SHORT PROBLEM ▸
State how many lines of the entries below hold the word "script"; reply with nothing but the number.

------ PROVIDED INFORMATION ------

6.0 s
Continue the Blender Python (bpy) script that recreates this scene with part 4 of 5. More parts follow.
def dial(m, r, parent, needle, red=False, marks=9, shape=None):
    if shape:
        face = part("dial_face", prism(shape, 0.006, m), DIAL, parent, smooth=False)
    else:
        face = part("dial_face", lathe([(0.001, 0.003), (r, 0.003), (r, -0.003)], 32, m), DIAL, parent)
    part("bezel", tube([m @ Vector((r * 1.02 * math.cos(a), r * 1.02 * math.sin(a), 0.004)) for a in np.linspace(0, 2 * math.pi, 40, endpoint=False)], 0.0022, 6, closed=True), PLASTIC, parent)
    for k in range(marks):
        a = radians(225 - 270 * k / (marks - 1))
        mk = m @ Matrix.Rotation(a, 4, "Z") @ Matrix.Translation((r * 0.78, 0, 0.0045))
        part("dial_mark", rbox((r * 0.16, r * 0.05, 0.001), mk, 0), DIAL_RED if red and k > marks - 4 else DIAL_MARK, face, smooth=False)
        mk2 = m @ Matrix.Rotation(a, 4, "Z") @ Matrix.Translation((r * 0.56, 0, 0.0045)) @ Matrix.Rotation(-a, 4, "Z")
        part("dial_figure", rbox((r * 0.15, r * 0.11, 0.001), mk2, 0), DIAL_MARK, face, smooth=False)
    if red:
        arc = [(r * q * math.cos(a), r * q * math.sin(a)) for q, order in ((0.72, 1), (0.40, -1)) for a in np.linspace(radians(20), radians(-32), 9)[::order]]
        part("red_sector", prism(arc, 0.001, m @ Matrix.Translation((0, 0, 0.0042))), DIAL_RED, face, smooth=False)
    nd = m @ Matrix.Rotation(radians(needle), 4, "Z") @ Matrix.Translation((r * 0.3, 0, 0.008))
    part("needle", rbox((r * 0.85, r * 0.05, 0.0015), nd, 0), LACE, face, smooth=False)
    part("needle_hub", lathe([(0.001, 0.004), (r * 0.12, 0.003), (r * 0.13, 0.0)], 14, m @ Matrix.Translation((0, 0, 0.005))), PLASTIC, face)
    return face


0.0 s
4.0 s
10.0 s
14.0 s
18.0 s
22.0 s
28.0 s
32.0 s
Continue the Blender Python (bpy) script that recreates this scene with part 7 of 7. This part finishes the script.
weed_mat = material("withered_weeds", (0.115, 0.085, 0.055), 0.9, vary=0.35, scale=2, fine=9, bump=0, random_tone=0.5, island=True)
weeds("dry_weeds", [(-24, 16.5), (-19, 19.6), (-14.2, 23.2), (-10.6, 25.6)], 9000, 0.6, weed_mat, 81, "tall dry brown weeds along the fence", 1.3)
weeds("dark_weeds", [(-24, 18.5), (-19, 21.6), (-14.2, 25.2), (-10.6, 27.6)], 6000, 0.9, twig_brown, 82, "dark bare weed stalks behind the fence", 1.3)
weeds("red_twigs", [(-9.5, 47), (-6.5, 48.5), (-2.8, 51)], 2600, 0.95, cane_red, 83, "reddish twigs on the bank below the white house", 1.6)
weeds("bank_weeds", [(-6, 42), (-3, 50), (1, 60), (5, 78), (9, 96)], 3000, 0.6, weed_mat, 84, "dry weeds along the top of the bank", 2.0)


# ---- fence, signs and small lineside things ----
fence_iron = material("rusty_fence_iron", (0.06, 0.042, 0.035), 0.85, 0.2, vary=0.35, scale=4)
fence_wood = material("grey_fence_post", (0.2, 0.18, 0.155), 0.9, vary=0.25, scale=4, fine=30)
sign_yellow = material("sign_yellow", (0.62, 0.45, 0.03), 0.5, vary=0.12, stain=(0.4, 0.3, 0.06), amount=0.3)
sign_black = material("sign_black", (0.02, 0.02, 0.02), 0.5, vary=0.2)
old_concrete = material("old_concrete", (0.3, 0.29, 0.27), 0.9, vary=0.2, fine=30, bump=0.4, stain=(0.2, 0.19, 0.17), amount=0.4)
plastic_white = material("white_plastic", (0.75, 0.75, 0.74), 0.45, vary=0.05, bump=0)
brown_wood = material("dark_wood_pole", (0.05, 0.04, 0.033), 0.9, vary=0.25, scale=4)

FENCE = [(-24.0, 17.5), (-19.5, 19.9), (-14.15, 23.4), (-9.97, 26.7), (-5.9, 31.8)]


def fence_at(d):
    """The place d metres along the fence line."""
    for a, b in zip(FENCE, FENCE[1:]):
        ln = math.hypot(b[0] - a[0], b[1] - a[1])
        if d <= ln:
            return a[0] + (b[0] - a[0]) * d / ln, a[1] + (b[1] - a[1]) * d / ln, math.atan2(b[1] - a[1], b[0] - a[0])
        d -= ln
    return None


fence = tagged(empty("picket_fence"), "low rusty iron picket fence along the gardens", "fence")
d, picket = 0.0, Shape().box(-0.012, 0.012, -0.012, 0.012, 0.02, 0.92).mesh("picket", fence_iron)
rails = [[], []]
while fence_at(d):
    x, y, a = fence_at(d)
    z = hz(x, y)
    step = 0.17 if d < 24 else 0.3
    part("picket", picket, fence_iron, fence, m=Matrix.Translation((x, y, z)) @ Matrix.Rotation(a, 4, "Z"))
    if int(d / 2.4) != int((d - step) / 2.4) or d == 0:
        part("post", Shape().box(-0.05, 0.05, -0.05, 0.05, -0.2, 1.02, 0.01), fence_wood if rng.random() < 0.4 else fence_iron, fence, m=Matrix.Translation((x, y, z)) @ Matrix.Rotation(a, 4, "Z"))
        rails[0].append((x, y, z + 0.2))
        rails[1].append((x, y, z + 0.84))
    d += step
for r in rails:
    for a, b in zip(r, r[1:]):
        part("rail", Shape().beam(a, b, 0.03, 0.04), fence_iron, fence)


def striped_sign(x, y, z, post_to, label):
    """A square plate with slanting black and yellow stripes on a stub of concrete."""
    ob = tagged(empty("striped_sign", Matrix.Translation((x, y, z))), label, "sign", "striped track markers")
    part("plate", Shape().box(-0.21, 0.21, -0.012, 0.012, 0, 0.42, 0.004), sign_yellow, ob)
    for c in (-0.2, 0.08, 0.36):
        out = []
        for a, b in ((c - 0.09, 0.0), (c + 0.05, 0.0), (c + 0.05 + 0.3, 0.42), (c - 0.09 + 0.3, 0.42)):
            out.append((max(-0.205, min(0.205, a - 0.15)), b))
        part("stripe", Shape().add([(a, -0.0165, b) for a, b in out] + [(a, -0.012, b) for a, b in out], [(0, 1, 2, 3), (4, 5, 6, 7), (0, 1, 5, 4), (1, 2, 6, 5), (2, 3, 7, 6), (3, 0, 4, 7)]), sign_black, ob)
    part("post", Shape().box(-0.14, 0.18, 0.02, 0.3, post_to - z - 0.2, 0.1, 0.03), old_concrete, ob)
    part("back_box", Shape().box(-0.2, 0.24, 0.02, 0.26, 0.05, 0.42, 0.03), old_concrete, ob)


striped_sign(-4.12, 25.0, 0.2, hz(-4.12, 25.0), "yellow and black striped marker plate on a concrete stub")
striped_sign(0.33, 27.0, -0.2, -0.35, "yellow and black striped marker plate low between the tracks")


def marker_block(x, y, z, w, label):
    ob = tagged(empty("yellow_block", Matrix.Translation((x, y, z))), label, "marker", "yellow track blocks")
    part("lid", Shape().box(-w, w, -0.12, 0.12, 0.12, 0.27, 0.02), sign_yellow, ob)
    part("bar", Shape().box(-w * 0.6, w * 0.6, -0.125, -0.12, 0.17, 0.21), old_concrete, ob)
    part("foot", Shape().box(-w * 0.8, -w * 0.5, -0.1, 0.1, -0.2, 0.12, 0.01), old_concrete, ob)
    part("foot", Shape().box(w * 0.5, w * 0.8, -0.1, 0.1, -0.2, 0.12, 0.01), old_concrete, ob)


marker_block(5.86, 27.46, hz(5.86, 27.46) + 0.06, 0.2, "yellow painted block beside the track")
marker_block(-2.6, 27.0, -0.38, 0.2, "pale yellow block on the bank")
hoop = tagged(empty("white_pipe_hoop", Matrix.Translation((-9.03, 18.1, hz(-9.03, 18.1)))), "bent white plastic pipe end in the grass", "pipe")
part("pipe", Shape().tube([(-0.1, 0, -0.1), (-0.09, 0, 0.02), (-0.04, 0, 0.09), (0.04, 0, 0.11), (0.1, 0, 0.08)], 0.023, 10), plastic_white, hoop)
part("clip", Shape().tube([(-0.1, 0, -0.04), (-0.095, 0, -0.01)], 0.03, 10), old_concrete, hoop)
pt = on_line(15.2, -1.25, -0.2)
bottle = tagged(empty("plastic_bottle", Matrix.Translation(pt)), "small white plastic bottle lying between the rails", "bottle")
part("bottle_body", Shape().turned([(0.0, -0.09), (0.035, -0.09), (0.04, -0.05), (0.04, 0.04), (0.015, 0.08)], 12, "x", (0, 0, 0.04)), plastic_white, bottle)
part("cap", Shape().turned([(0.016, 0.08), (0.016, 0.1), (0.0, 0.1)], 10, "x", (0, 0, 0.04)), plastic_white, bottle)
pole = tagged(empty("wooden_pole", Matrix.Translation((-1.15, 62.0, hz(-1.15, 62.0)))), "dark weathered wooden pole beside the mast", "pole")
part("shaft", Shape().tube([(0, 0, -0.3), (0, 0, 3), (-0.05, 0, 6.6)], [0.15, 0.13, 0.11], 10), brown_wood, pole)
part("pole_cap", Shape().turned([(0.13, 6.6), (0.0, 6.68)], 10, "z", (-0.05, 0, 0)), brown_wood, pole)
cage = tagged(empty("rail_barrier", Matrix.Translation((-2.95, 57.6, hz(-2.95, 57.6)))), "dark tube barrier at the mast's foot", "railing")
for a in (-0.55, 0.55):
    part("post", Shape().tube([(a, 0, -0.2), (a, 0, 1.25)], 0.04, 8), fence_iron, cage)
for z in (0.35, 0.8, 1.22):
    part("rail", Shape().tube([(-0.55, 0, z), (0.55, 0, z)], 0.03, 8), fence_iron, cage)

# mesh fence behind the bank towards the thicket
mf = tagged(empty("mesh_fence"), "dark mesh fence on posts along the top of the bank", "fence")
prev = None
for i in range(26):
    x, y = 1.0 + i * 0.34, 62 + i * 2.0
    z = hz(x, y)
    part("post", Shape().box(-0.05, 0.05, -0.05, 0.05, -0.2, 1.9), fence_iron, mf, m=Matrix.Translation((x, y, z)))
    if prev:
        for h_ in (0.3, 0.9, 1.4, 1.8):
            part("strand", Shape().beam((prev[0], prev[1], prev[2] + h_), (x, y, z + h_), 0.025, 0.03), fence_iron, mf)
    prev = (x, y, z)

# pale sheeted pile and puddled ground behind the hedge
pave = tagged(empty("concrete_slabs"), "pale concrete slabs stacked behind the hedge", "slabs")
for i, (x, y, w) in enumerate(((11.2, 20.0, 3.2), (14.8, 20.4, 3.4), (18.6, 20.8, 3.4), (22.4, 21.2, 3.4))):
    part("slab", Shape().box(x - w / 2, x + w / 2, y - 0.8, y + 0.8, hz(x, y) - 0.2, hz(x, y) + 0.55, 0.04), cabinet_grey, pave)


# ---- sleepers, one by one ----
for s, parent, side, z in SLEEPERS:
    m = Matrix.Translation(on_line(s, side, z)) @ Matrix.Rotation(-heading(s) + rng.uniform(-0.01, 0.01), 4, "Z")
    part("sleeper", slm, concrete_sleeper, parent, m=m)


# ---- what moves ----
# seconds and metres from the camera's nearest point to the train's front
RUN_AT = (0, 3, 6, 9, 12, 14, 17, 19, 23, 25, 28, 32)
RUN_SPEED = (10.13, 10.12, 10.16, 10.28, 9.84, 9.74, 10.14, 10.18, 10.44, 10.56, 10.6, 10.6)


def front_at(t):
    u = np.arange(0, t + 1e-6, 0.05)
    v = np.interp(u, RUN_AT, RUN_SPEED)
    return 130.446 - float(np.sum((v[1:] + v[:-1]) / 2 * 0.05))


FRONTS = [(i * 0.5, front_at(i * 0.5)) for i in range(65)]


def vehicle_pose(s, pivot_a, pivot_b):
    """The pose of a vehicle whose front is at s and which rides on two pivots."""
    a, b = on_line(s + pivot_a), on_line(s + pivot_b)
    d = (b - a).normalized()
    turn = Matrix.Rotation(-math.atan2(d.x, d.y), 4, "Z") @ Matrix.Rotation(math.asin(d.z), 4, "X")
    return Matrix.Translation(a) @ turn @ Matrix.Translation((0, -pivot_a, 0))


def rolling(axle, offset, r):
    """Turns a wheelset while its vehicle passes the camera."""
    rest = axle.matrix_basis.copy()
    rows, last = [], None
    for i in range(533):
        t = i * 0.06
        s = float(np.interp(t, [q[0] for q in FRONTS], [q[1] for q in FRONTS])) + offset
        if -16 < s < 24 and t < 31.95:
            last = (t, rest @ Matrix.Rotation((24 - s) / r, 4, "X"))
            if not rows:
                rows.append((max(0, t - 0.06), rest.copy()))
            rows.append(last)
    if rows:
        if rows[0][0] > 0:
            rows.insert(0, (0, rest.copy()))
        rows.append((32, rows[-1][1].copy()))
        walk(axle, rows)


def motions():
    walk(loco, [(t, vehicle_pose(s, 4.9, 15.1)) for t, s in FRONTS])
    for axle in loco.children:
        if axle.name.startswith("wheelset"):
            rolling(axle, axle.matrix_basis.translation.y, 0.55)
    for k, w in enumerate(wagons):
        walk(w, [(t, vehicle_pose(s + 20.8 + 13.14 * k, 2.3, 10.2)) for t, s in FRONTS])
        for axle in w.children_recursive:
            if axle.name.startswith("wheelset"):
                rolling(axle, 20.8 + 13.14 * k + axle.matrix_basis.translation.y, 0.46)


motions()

------

RESULT ▸
2